**Goal:** Transcribe the material word for word, but without the images.

**Information shown:**

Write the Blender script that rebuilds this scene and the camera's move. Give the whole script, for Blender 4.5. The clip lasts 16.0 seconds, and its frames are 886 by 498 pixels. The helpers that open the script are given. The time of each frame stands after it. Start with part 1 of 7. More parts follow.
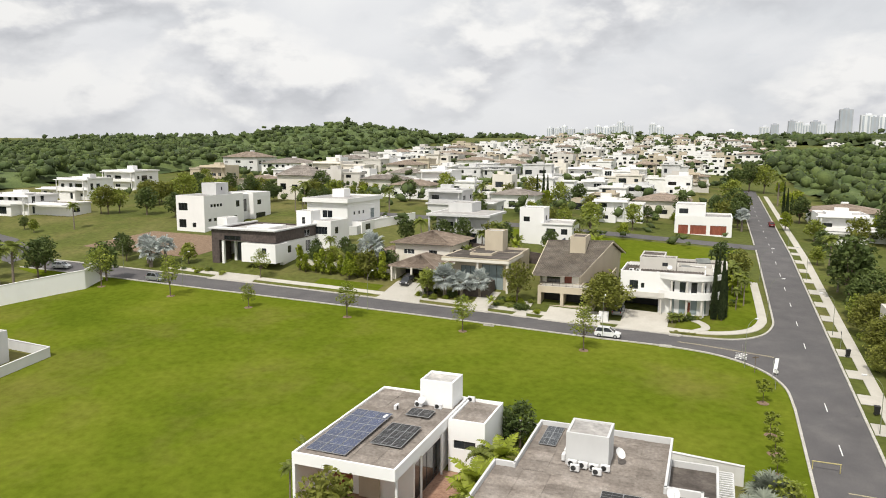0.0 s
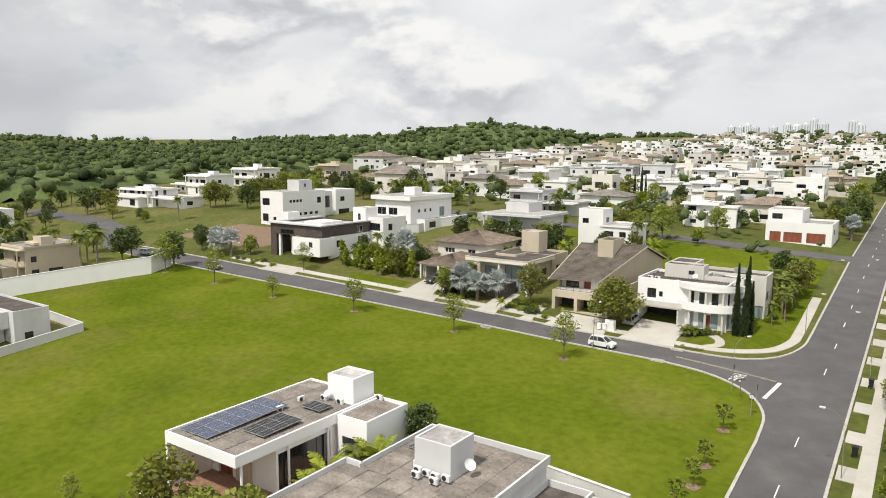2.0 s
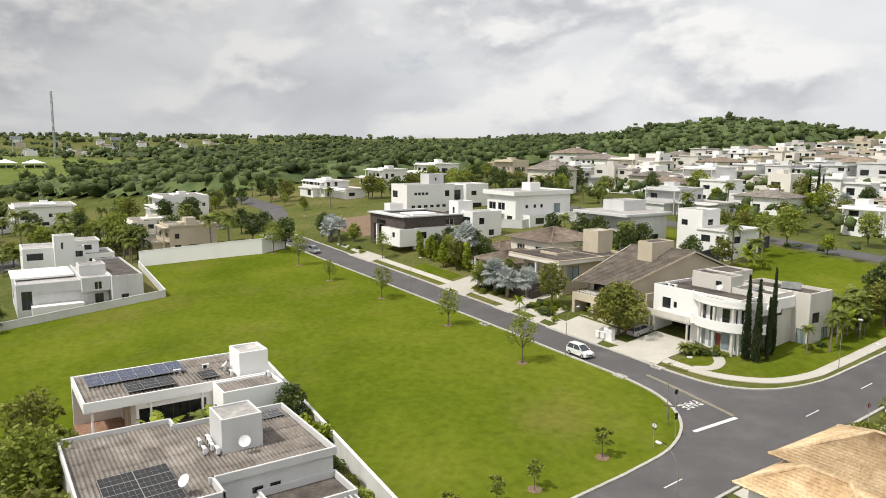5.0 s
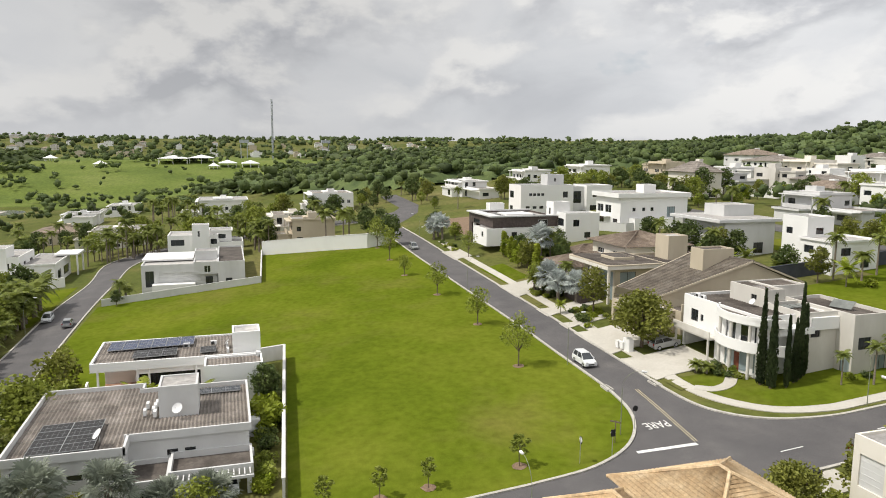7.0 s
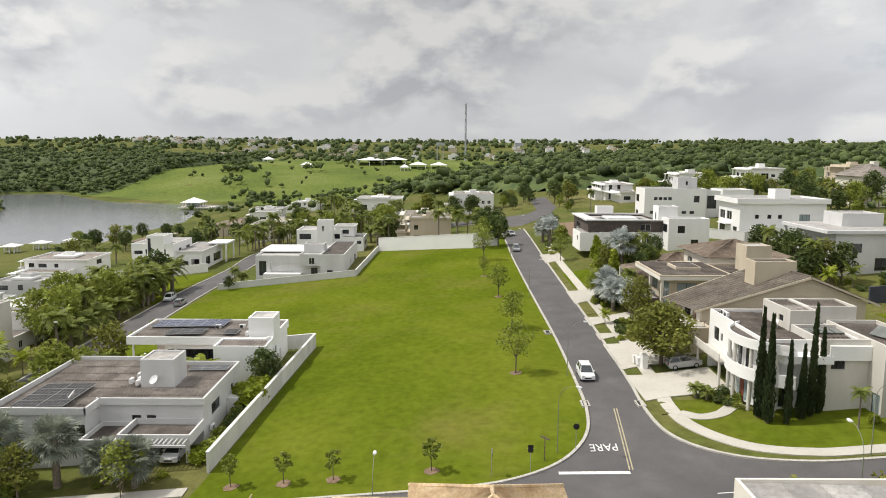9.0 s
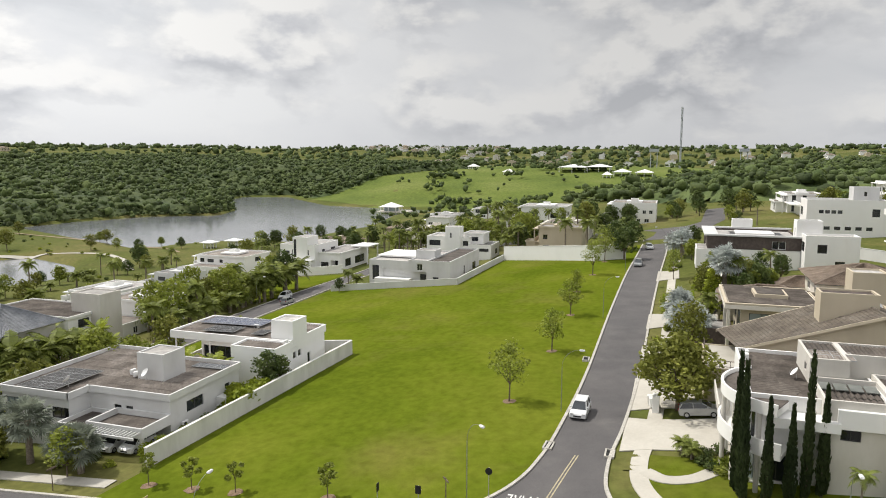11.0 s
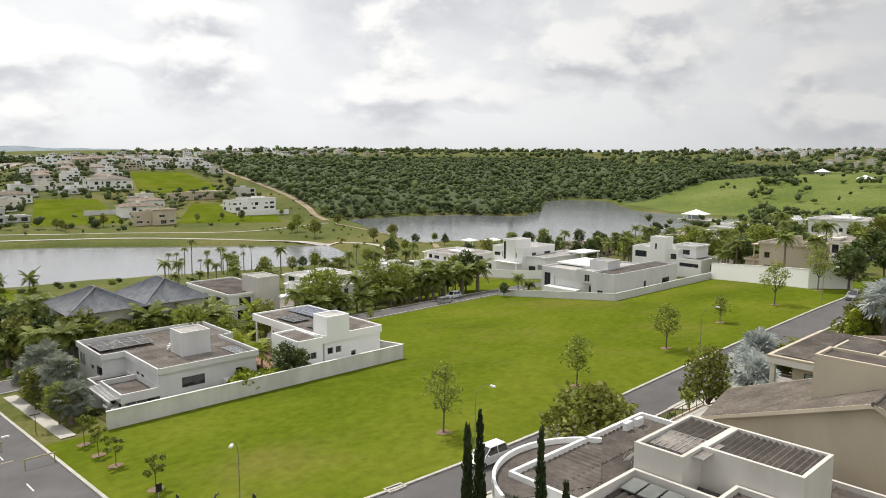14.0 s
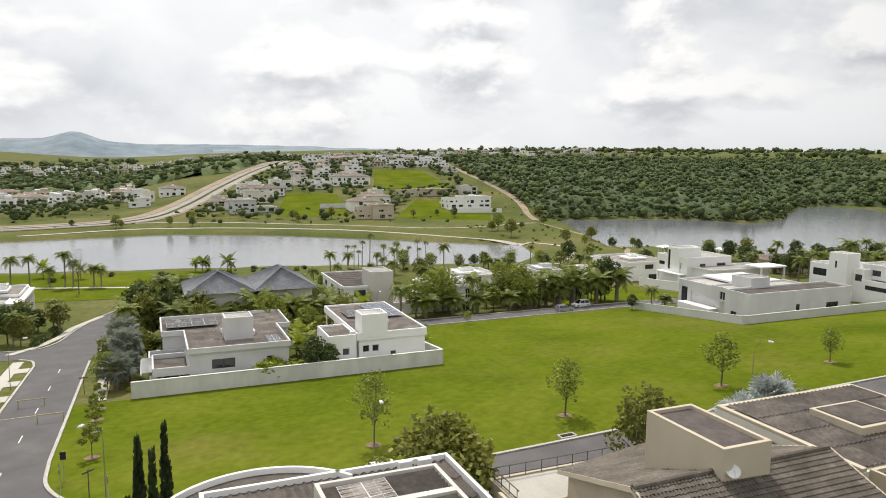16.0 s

**Solution:**
Write the Blender script that rebuilds this scene and the camera's move. Give the whole script, for Blender 4.5. The clip lasts 16.0 seconds, and its frames are 886 by 498 pixels. The helpers that open the script are given. The time of each frame stands after it. Start with part 1 of 7. More parts follow.
0.0 s
2.0 s
5.0 s
7.0 s
9.0 s
11.0 s
14.0 s
16.0 s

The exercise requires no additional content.